- _WHAT IS BEING ASKED_
Everything in the listing below from the line containing "return 1 + round(t * FPS)" through the line containing "carried.keyframe_insert(path, frame=frame(t))" should be repeated exactly; leave out every other line.

- _SUPPLIED MATERIAL_
++++++

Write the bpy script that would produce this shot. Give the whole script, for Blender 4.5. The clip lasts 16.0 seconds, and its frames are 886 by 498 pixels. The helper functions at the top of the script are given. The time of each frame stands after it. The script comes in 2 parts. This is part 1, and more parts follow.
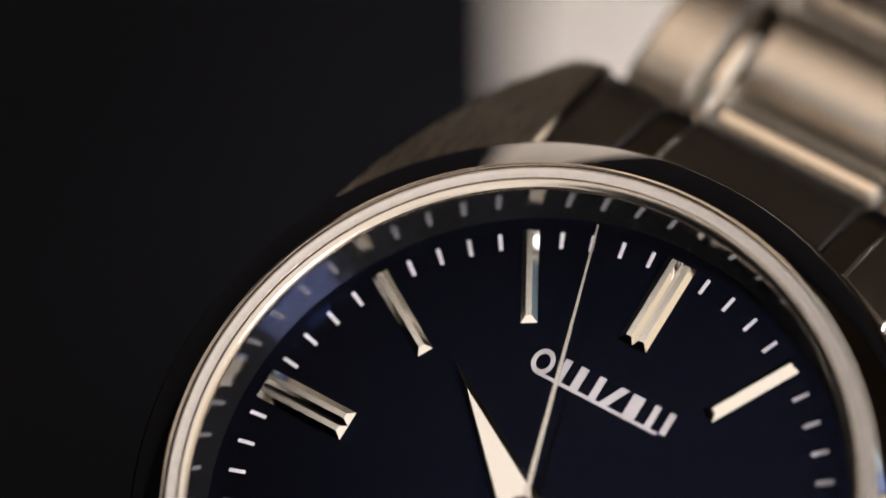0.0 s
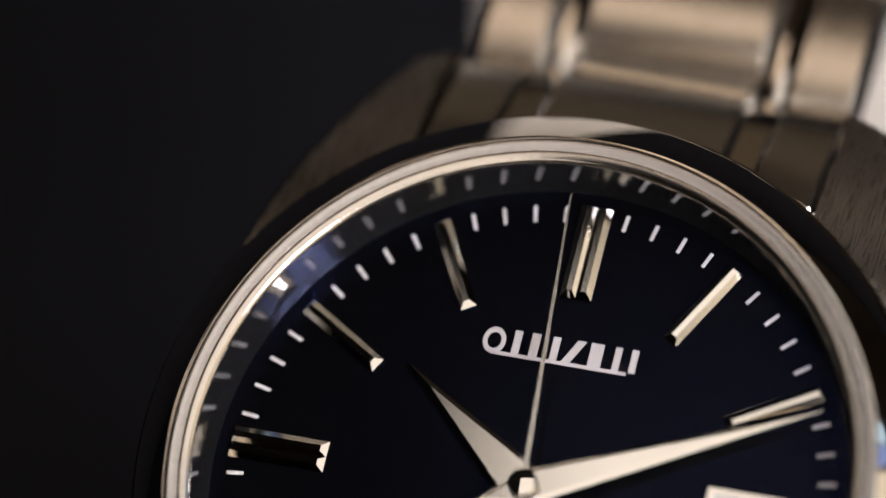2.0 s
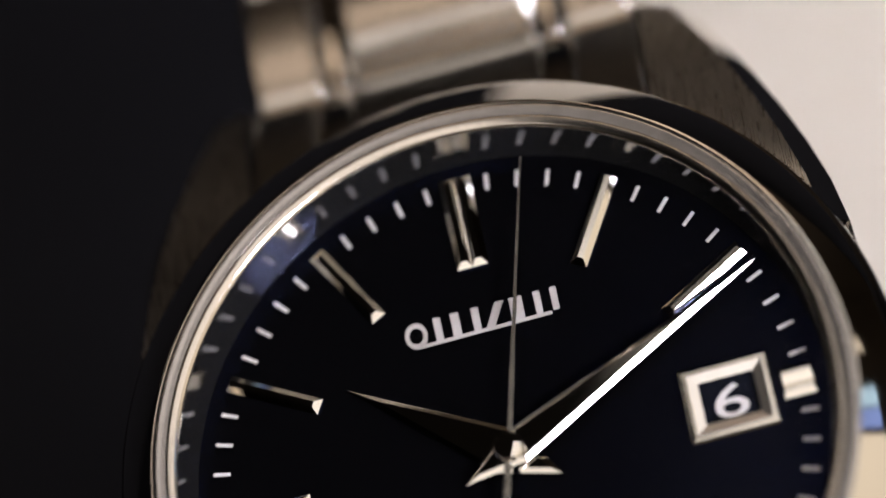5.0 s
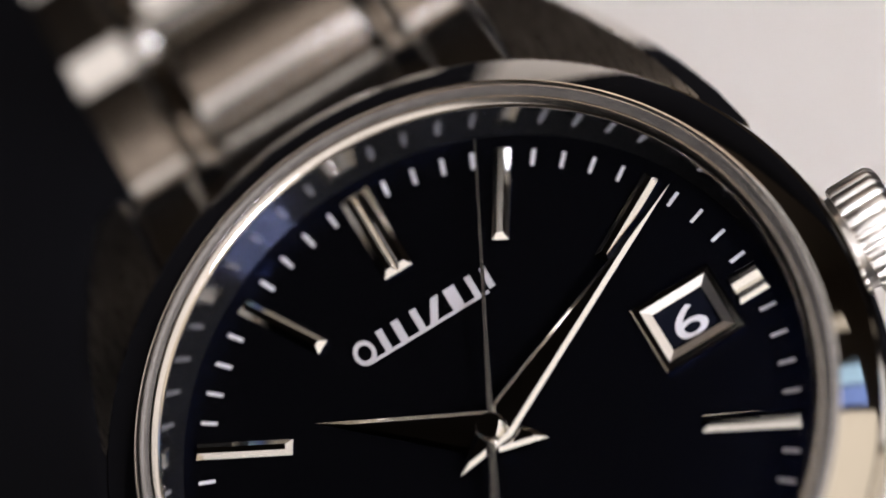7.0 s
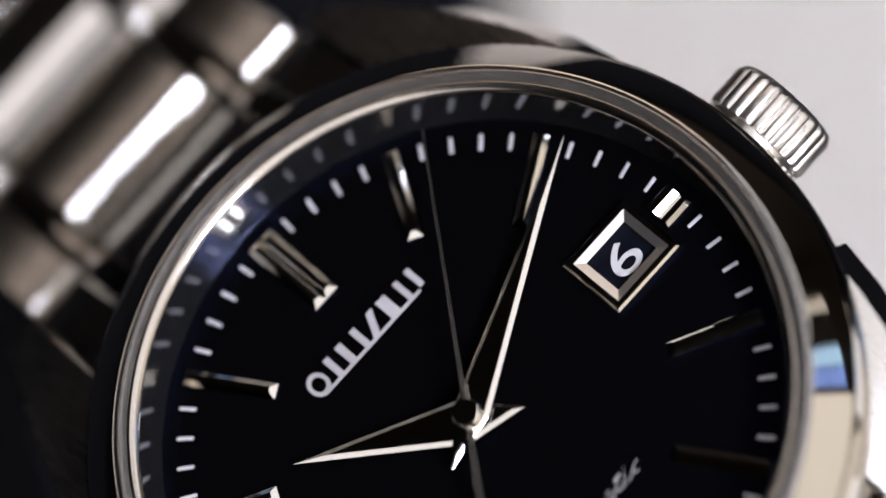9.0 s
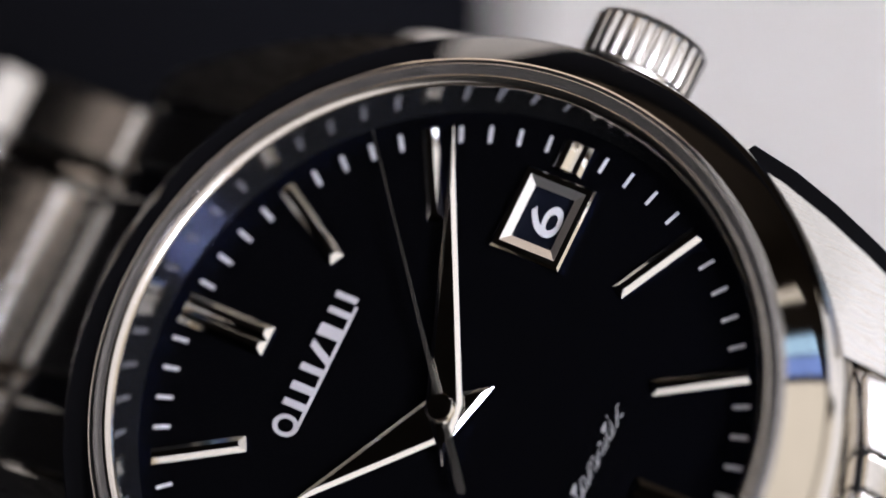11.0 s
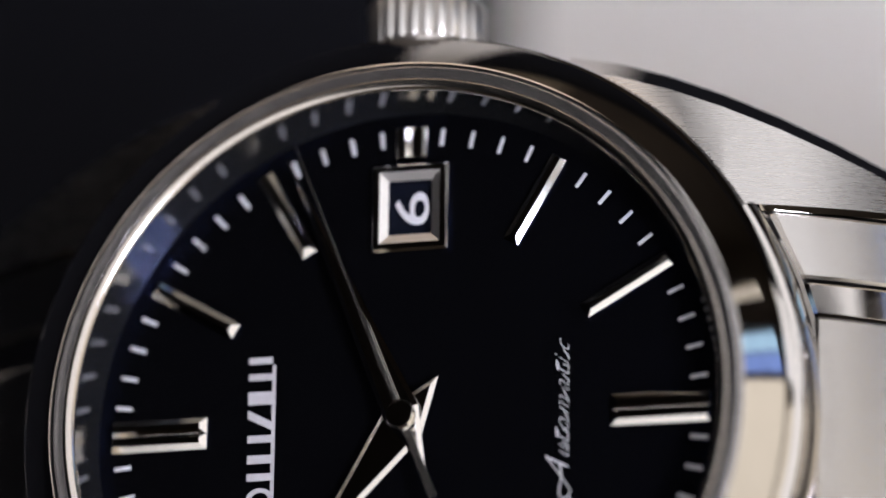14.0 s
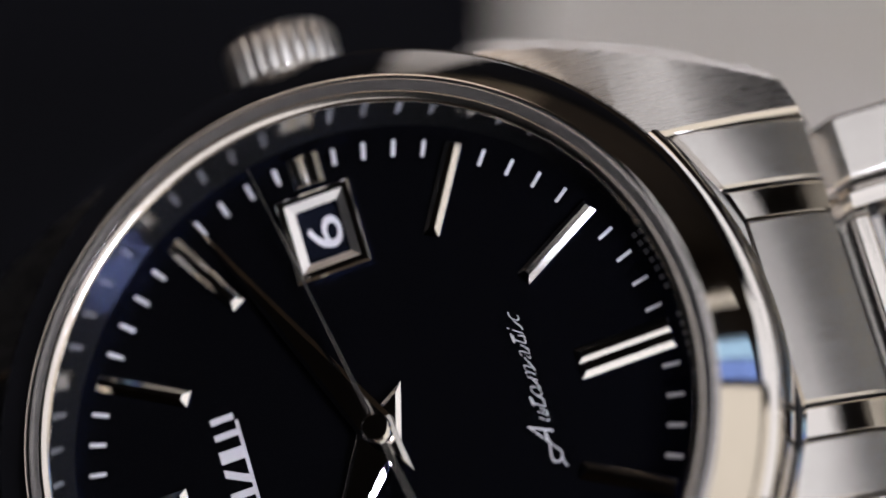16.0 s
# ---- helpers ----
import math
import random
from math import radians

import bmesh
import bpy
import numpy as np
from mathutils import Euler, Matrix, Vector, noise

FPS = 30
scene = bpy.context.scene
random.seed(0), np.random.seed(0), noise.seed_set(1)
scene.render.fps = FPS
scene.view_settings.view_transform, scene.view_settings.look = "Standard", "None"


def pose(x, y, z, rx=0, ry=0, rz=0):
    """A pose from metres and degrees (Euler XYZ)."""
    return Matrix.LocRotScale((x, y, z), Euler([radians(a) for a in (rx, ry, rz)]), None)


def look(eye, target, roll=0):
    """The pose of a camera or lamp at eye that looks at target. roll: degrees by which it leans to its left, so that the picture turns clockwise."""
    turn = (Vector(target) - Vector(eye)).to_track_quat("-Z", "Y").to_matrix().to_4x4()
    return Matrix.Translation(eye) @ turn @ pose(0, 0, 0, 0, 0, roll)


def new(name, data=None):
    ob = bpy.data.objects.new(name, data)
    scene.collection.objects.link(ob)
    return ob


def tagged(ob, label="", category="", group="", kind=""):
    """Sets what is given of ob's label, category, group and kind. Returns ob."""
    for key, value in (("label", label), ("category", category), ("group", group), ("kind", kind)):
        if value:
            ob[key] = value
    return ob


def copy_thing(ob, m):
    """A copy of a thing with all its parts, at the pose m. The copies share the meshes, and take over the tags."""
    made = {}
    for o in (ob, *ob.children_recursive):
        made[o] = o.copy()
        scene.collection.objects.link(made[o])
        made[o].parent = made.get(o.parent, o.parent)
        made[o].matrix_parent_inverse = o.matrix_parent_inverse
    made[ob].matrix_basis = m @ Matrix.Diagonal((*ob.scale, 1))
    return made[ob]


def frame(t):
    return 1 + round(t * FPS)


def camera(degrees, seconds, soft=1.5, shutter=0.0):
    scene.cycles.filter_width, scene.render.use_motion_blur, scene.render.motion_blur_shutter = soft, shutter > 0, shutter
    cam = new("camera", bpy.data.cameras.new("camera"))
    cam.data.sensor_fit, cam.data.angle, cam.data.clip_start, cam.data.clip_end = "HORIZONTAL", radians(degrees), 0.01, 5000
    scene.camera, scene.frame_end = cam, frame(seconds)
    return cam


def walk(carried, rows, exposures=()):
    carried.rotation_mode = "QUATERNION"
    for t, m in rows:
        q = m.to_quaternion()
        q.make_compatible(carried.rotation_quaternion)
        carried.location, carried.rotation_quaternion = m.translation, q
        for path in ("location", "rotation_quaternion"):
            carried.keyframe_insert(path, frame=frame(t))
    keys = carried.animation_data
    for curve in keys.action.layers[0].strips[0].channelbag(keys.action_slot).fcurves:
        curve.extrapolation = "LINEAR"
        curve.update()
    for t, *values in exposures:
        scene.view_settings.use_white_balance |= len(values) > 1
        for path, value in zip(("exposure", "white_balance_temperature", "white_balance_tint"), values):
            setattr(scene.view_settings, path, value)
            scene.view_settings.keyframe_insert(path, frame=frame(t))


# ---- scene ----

++++++

- _PROBLEM SOLUTION_
    return 1 + round(t * FPS)


def camera(degrees, seconds, soft=1.5, shutter=0.0):
    scene.cycles.filter_width, scene.render.use_motion_blur, scene.render.motion_blur_shutter = soft, shutter > 0, shutter
    cam = new("camera", bpy.data.cameras.new("camera"))
    cam.data.sensor_fit, cam.data.angle, cam.data.clip_start, cam.data.clip_end = "HORIZONTAL", radians(degrees), 0.01, 5000
    scene.camera, scene.frame_end = cam, frame(seconds)
    return cam


def walk(carried, rows, exposures=()):
    carried.rotation_mode = "QUATERNION"
    for t, m in rows:
        q = m.to_quaternion()
        q.make_compatible(carried.rotation_quaternion)
        carried.location, carried.rotation_quaternion = m.translation, q
        for path in ("location", "rotation_quaternion"):
            carried.keyframe_insert(path, frame=frame(t))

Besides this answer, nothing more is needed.